Wyoming Agency Seeks $60,000 From Sinclair After Fire

By | September 24, 2012

Wyoming workplace safety regulators have handed down a dozen citations and are seeking more than $60,000 in fines against Sinclair Oil for a refinery fire that injured two workers.

The May 25 fire at the Sinclair Refinery in Sinclair in south-central Wyoming was the second of three fires at the refinery since early May that have injured a total of seven workers.

The Wyoming Department of Workforce Services Occupational Safety and Health Administration Office classified 11 of the 12 citations it announced Friday as serious. An investigation found hazards that might have contributed to the accident, the state OSHA office said in a release.
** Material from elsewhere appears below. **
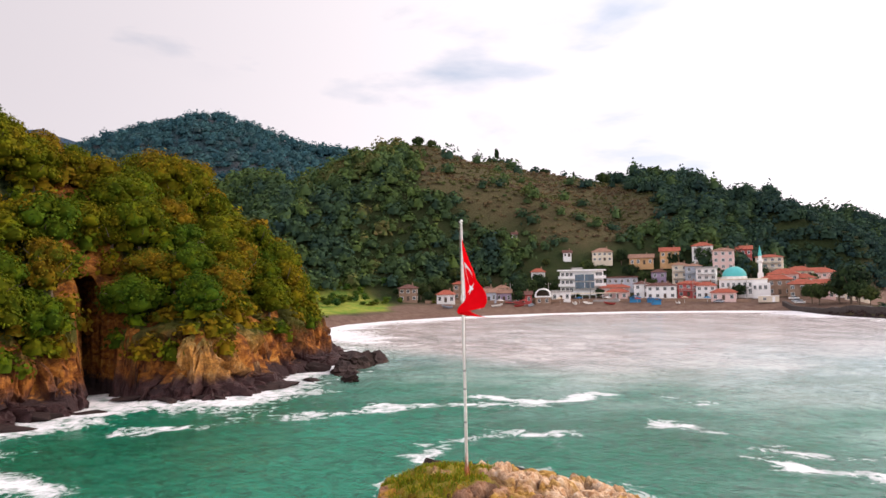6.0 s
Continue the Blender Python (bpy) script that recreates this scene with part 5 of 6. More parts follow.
def house(x, y, w, d, h, floors, cols, wall, roof, kind="hip", rise=1.4, turn=0.0, label="", balcony=False, category="house", z=None, chimney=True, glass=GLASS, name="house"):
    HOUSE_SPOTS.append((x, y, max(w, d) / 2))
    root = new(name)
    z = ground_at(x, y) if z is None else z
    root.matrix_world = pose(x, y, z, 0, 0, facing(x, y, turn))
    sink = 1.6
    bm = box_mesh(-w / 2, w / 2, -d / 2, d / 2, -sink, h, bevel=0.03)
    box(bm, -w / 2 - 0.06, w / 2 + 0.06, -d / 2 - 0.06, d / 2 + 0.06, -sink, 0.35)
    part("wall", bm, wall, root)
    part("roof", roof_mesh(kind, w, d, rise), roof, root, m=Matrix.Translation((0, 0, h)))
    fh = h / floors
    ww, wh = min(0.95, w / cols * 0.42), fh * 0.42
    for f in range(floors):
        for c in range(cols):
            u = -w / 2 + (c + 0.5) * w / cols
            if f == 0 and c == cols // 2:
                door = part("door", box_mesh(u - 0.45, u + 0.45, -d / 2 - 0.05, -d / 2 + 0.02, 0.1, min(2.0, fh * 0.8)), TIMBER, root, "dark timber door")
                part("door_handle", box_mesh(u + 0.3, u + 0.36, -d / 2 - 0.12, -d / 2 - 0.05, 1.0, 1.06), FRAME, door)
            else:
                window(root, Matrix.Translation((u, -d / 2, f * fh + fh * 0.3)), ww, wh, glass)
        for side in (-1, 1):
            for v in (-d / 4, d / 4):
                window(root, Matrix.Translation((side * w / 2, v, f * fh + fh * 0.3)) @ pose(0, 0, 0, 0, 0, 90 * side), min(0.9, d * 0.2), wh, glass)
        if balcony and f > 0:
            bl = part("balcony", box_mesh(-w * 0.42, w * 0.42, -d / 2 - 1.0, -d / 2, f * fh - 0.08, f * fh + 0.08), CONCRETE, root)
            bm = bmesh.new()
            box(bm, -w * 0.42, w * 0.42, -d / 2 - 1.0, -d / 2 - 0.95, f * fh + 0.82, f * fh + 0.88)
            for k in range(9):
                u = -w * 0.42 + k * w * 0.84 / 8
                box(bm, u - 0.02, u + 0.02, -d / 2 - 1.0, -d / 2 - 0.96, f * fh + 0.08, f * fh + 0.84)
            part("railing", bm, FRAME, bl)
    if chimney and kind != "flat":
        bm = box_mesh(w * 0.2, w * 0.2 + 0.45, -0.2, 0.25, h + rise * 0.3, h + rise + 0.5)
        box(bm, w * 0.2 - 0.06, w * 0.2 + 0.51, -0.26, 0.31, h + rise + 0.5, h + rise + 0.6)
        part("chimney", bm, BROWN, root)
    return tagged(root, label, category)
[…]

“All employers have a moral and legal responsibility to ensure the health and safety of their employees. Unfortunately, the OSHA investigation found Sinclair did not live up to its critical obligation,” Joan Evans, director of the Wyoming Department of Workforce Services, said in the release.

Alleged violations included failing to inspect equipment and correct deficiencies, and failing to develop and implement safe work practices. Citations also were issued for lack of employee training and operating procedures, and for having inadequate first aid supplies.

Sinclair has and will continue to work in good faith with Wyoming OSHA “to embrace and implement their findings,” a spokesman for Salt Lake City, Utah-based Sinclair said in an emailed statement Friday.

“Sinclair takes responsibility for, and is working with a great sense of urgency to correct safety deficiencies that may be present at the refinery,” Clint Ensign said in the statement.

The company has improved inspections and repair of piping and equipment while conducting safety audits, workplace observations and safety training, the statement said.

The company has added “critical safety personnel,” the statement said, while working with other Wyoming refineries to share and implement best industry safety practices.

Under state regulations, Sinclair has 15 days since receiving the citations to comply, request an informal hearing with Wyoming OSHA, or contest the citations and $60,250 in proposed penalties before the Wyoming Occupational Safety and Health Commission.

Meanwhile, the Department of Workforce Services has brought in a federal OSHA team to review the refinery and its safety procedures. The state agency also has required Sinclair to bring in external, independent safety auditors and has asked Sinclair managers to meet with Wyoming OSHA every two weeks to discuss progress updates.